Il me dit encore « Si un jour les supermarchés ne sont plus alimentés pour une raison quelconque, personne ne pourra manger car l’agriculture de proximité a été réduite à peau de chagrin[1]. Il faut reprendre le pouvoir agricole, il faut pouvoir nourrir les gens sans passer par les grandes multinationales, il faut offrir un service peu coûteux et gage de qualité.
Et David tient parole. Il pratique une agriculture naturelle et nourrit des familles à petit budget voir des sans emplois ou des personnes handicapées. C’est un service social qu’il propose et le consom’acteur comme il aime le nommer, apprécie.
Quand je lui demande « Pour terminer ce court reportage David, qu’aimeriez-vous dire ? »
Il rétorque naturellement « L’idée des Maquisards c’est de faire de cette terre un endroit unique, un jardin péri-urbain ouvert à des pratiques agricoles saines. Nous voulons pouvoir continuer à faire vivre ce jardin maraîcher, que les gens viennent cultiver leurs parcelles de jardins partagés. Nous sommes en train de destiner une parcelle à la pratique du jardin en biodynamie, nous souhaitons pouvoir poursuivre toutes ces activités parce que cette terre est faite pour cela, elle a deux puits qui alimentent la production d’été, elle est riche et fertile et ses habitants aiment la présence d’une nature préservée. Il faut pouvoir trouver un compromis avec la mairie, tout le monde y sera gagnant. »

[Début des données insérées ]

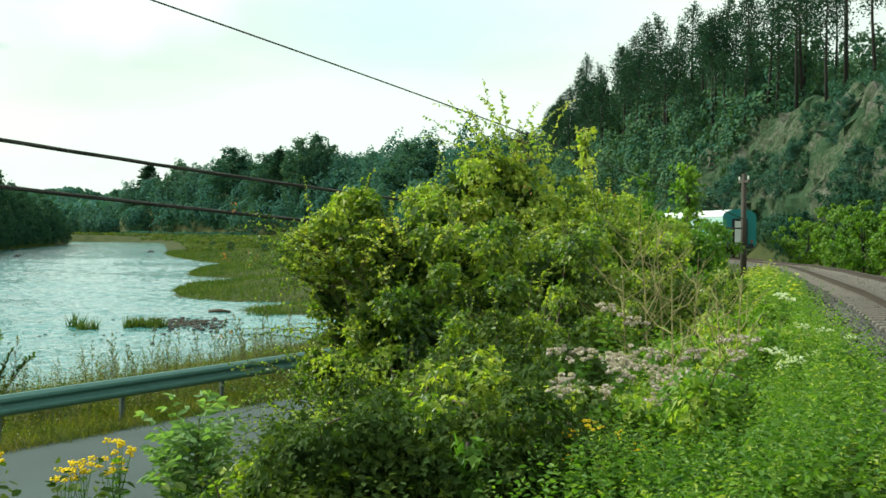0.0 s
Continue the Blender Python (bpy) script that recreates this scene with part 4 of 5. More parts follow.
xy = cl[g.integers(700, size=26000)] + g.normal(size=(26000, 2)) * np.array((0.9, 1.3))
xy = xy[ground_z(xy[:, 0], xy[:, 1]) > 0.02]
blades("meadow_clumps", "tall clumps of rushes and olive grass on the spits", g, xy, g.uniform(0.25, 0.65, len(xy)), 0.06, M["meadow"], 0.35)
n = 9000
y = g.uniform(90, 420, n)
x = np.interp(y, *np.array(LEFT_BANK).T) - g.uniform(0, 5, n)
blades("reed_fringe", "pale grass along the far water line", g, np.stack([x, y], 1), g.uniform(0.5, 1.3, n), 0.12, M["meadow"])


def weed_patch(name, label, rng, xy, height, mat, per=12, size=0.08, flat=0.75, width=1.0):
    """Leafy upright weeds, too many to count."""
    n = len(xy)
    z = ground_z(xy[:, 0], xy[:, 1])
    H = rng.uniform(0.5, 1.1, n) * height
    lean = rng.normal(size=(n, 2)) * 0.15
    f = np.tile(np.linspace(0.15, 1.0, per), n)
    i = np.repeat(np.arange(n), per)
    C = np.stack([xy[i, 0] + lean[i, 0] * f * H[i], xy[i, 1] + lean[i, 1] * f * H[i], z[i] + f * H[i]], 1)
    a = np.tile(np.arange(per) * 2.4, n) + rng.uniform(0, 6, n)[i]
    F = np.stack([np.cos(a), np.sin(a), rng.normal(size=len(a)) * 0.3 + 0.15], 1)
    return tagged(new(name, leaf_mesh(name, C, F, size * rng.uniform(0.6, 1.4, len(C)) * (1.25 - 0.7 * f), mat, rng, flat=flat, width=width)), label, "weeds", kind="stuff")


g = np.random.default_rng(41)


def off_track(xy, side=None):
    d = nearest(TRACK, xy[:, 0], xy[:, 1])[0]
    return xy[d < -2.0] if side is None else xy[np.abs(d) > 2.3]


weed_patch("slope_weeds", "leafy green weeds crowding the embankment slope", g, road_frame(g.uniform(-14, 12, 420), g.uniform(7.4, 11.5, 420)), 0.6, M["leaf_dark"], 13, 0.1)
yy = g.uniform(0.6, 10.5, 6600)
bear = g.uniform(0.02, 0.95, 6600)
xy = np.stack([(yy + 2.4) * bear, yy], 1)
keep = (nearest(TRACK, xy[:, 0], xy[:, 1])[0] < -2.0) & ((yy > 2.6) | (bear > 0.5))
yy, bear, xy = yy[keep], bear[keep], xy[keep]
weed_patch("foreground_weeds", "dark leafy weeds at the top of the embankment", g, xy[(bear < 0.38) & (yy < 8) & ((yy > 3.9) | (bear < 0.3))][::3], 0.4, M["leaf_dark"], 13, 0.065)
mound = []
for yb in (3.6, 4.3, 5.0, 5.7, 6.4, 7.2, 8.0):
    for bb in (0.05, 0.11, 0.17, 0.23, 0.29, 0.35):
        if bb < 0.2 and yb > 5.5 or bb < 0.1 and yb > 4.5:
            continue
        x = (yb + 2.4) * (bb + g.uniform(-0.02, 0.02))
        r = g.uniform(0.26, 0.44)
        mound.append((x, yb, gz(x, yb) + r * g.uniform(0.2, 0.7), r, r, r * 0.9))
bush("ivy_mound", "dark mound of lobed ivy-like leaves on the embankment", g, mound, 1100, 40, 0.07, M["leaf_dark"], (1.6, 7.0), 0.1, 20, M["leaf_bush"], 10, pale=0.2, pale_mat=M["leaf_bush"], stems=30, reach=(0.15, 0.4))
right = xy[bear >= 0.38]
cen = right[::34]
right = cen[g.integers(len(cen), size=3400)] + g.normal(size=(3400, 2)) * 0.17
weed_patch("flowering_weeds", "bright green leafy weeds among the flowers", g, right[:1700], 0.42, M["leaf_light"], 16, 0.068, 0.12, 0.8)
weed_patch("ferny_weeds", "fine feathery weeds among the flowers", g, right[1700:2800], 0.52, M["leaf_light"], 30, 0.042, 0.2, 0.45)
weed_patch("low_weeds", "low dark weeds filling the gaps between the flowers", g, xy[bear >= 0.38][::3], 0.24, M["leaf_dark"], 12, 0.06, 0.4)
weed_patch("pale_weeds", "tall yellow-green weeds among the flowers", g, right[2800:], 0.58, M["leaf_yellow"], 18, 0.045, 0.3, 0.6)
mound = []
for i in range(46):
    D = g.uniform(6.2, 14.5)
    x, y = D * g.uniform(0.4, 0.66), D - 2.4
    if nearest(TRACK, np.array([x]), np.array([y]))[0][0] > -2.6:
        continue
    r = g.uniform(0.2, 0.4)
    mound.append((x, y, gz(x, y) + r * g.uniform(0.3, 0.9), r, r, r))
bush("weed_mound", "mounds of bright green leafy weeds between the flowers and the track", g, mound, 620, 30, 0.075, M["leaf_light"], (5.0, 8.0), 0.09, 40, M["leaf_light"], 16, pale=0.3, pale_mat=M["leaf_yellow"], stems=40, reach=(0.2, 0.5))
weed_patch("shoulder_weeds", "bright green weeds and ferns beside the railway", g, off_track(np.stack([g.uniform(3.3, 15, 2600), g.uniform(7, 30, 2600)], 1)), 0.5, M["leaf_light"], 18, 0.07, 0.4, 0.7)
weed_patch("trackside_weeds", "tall yellow-green weeds between the bushes and the track", g, off_track(np.stack([g.uniform(9, 24, 1400), g.uniform(18, 60, 1400)], 1)), 0.7, M["leaf_yellow"], 11, 0.14)
ts = g.uniform(64, 110, 1500)
xy = np.array([beside_track(a, -b) for a, b in zip(ts, g.uniform(1.6, 4.2, 1500))])
weed_patch("ballast_edge_weeds", "bright green weeds growing up to the ballast", g, xy, 0.55, M["leaf_light"], 18, 0.065, 0.4, 0.7)
xy = road_frame(g.uniform(-10, 30, 260), g.uniform(-5, -0.5, 260))
weed_patch("verge_herbs", "small leafy herbs and clover on the verge", g, road_frame(g.uniform(-12, 30, 1500), g.uniform(-0.8, 0.9, 1500)), 0.28, M["verge"], 9, 0.045)
c = clumpy(g, 520, 4, 22, -3.0, -0.45, 60, 0.3)
weed_patch("thicket_herbs", "tangled brown and green herbs behind the guardrail", g, c, 0.95, M["weed_red"], 30, 0.06, 0.3)
c = clumpy(g, 420, -14, 12, -2.2, -0.4, 60, 0.3)
weed_patch("rail_herbs", "leafy yellow-green herbs behind the guardrail", g, c, 0.5, M["verge"], 22, 0.06, 0.35)
weed_patch("bank_herbs", "leafy herbs on the river bank", g, xy, 0.55, M["leaf_light"], 12, 0.07)


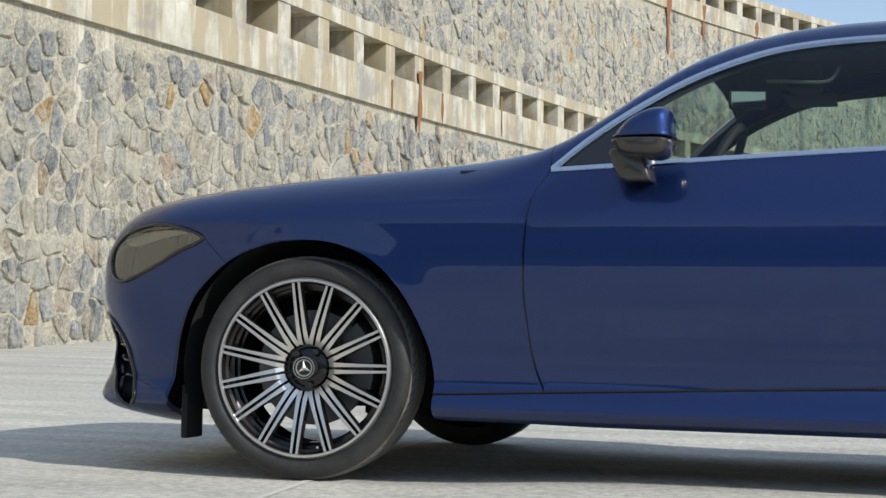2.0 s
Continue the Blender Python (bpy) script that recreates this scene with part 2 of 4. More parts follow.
def smooth_steps(xs, ys):
    """A monotone cubic through the given steps, as a function."""
    xs, ys = np.array(xs, float), np.array(ys, float)
    d = np.diff(ys) / np.diff(xs)
    m = np.concatenate([[d[0]], [0 if a * b <= 0 else 2 * a * b / (a + b) for a, b in zip(d, d[1:])], [d[-1]]])

    def at(v):
        v = np.clip(np.asarray(v, float), xs[0], xs[-1])
        i = np.clip(np.searchsorted(xs, v) - 1, 0, len(xs) - 2)
        h = xs[i + 1] - xs[i]
        t = (v - xs[i]) / h
        return (2 * t**3 - 3 * t**2 + 1) * ys[i] + (t**3 - 2 * t**2 + t) * h * m[i] + (3 * t**2 - 2 * t**3) * ys[i + 1] + (t**3 - t**2) * h * m[i + 1]

    return at


# ---- ground ----
BASE = -0.11


def swell(x, y):
    """The slab is a few centimetres proud between the axles and dips beyond the car."""
    along = math.exp(-(((x - 1.4) / 0.85) ** 4))
    return -0.005 + along * (0.036 * math.exp(-(((y - 0.15) / 0.6) ** 2)) - 0.016 * math.exp(-(((y - 2.1) / 0.7) ** 2)))


def ground_z(x, y):
    """The forecourt falls away under the car and is level further off."""
    k = math.tan(radians(SLOPE))
    far = 0.5 + 0.5 * math.tanh((y - 2.9) * 1.6)
    near = 0.5 - 0.5 * math.tanh((y + 7) * 0.6)
    return (-k * y) * (1 - far) * (1 - near) + (BASE) * far + near * 0.25 + swell(x, y)


def build_ground():
    xs = np.concatenate([[-900, -300, -120, -60, -30], np.arange(-16, -3, 1.0), np.arange(-3, 5.9, 0.25), np.arange(6, 22.1, 1.0), [30, 45, 70, 120, 300, 900]])
    ys = np.concatenate([[-900, -300, -100, -50, -25], np.arange(-14, -2, 0.4), np.arange(-2, 3, 0.14), np.arange(3, 16.1, 0.35), [20, 30, 50, 80, 120, 200, 400, 900]])
    verts = [(x, y, ground_z(x, y)) for y in ys for x in xs]
    n = len(xs)
    faces = [(j * n + i, j * n + i + 1, (j + 1) * n + i + 1, (j + 1) * n + i) for j in range(len(ys) - 1) for i in range(n - 1)]
    thing("ground", mesh_of("ground", verts, faces, FLOOR), "pale grey streaky concrete forecourt ground", "ground", kind="structure")


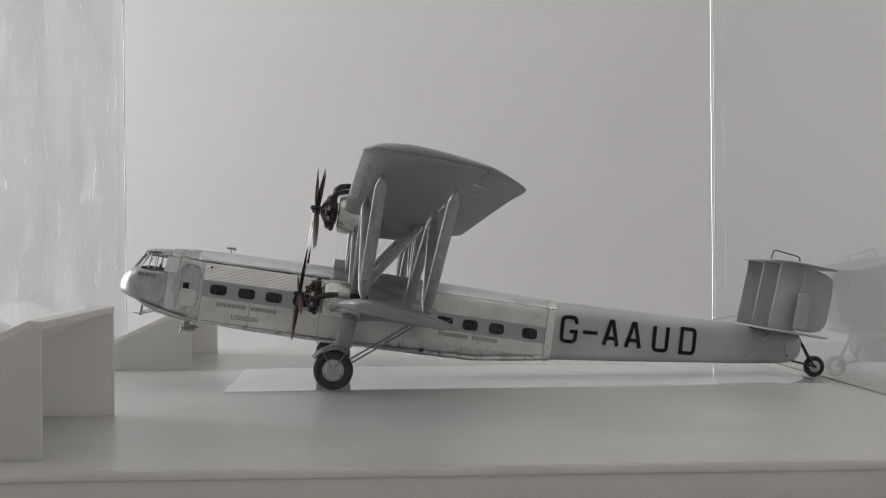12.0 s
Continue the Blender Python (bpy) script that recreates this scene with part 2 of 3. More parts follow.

Mais que propose l’association en dehors du jardin ? Eh bien des activités pédagogiques avec les écoles ou tout type de public. Les enfants, ou les adultes désireux d’en savoir plus, viennent au jardin, ils sont immergés en pleine nature avec une initiation à l’agriculture, au jardinage, aux soins des bêtes.
De même l’association propose des ateliers de jardin pour les gens qui souhaitent apprendre à jardiner. Elle organise également des échanges entre propriétaires de terrains non cultivés et jardiniers potentiels. Enfin elle s’occupe d’opérations de nature propre dans le but de sensibiliser le public au respect de la nature.
Dimanche 4 octobre aura également lieu la 2 ème fête au jardin avec plein d’activités organisées dans le but de satisfaire petits et grands dans une ambiance conviviale et respectueuse de l’environnement.
On souhaite à David de pouvoir continuer toutes ces activités pour le bien de tous. Car sans la terre l’humain n’est plus rien.
23 septembre 2015, Marie Kern
[1] Sous la pression publique et par décision du maire, un domaine récemment acheté par le conservatoire du littoral a décidé de consacrer une part de ses terres à l’agriculture et à la vente de fruits et légumes, c’est le domaine de Fabregas.
Un grand merci Marie pour cet échange. Nous sommes en plus voisins, oh quel bonheur. Je te souhaite un rapide et bon rétablissement.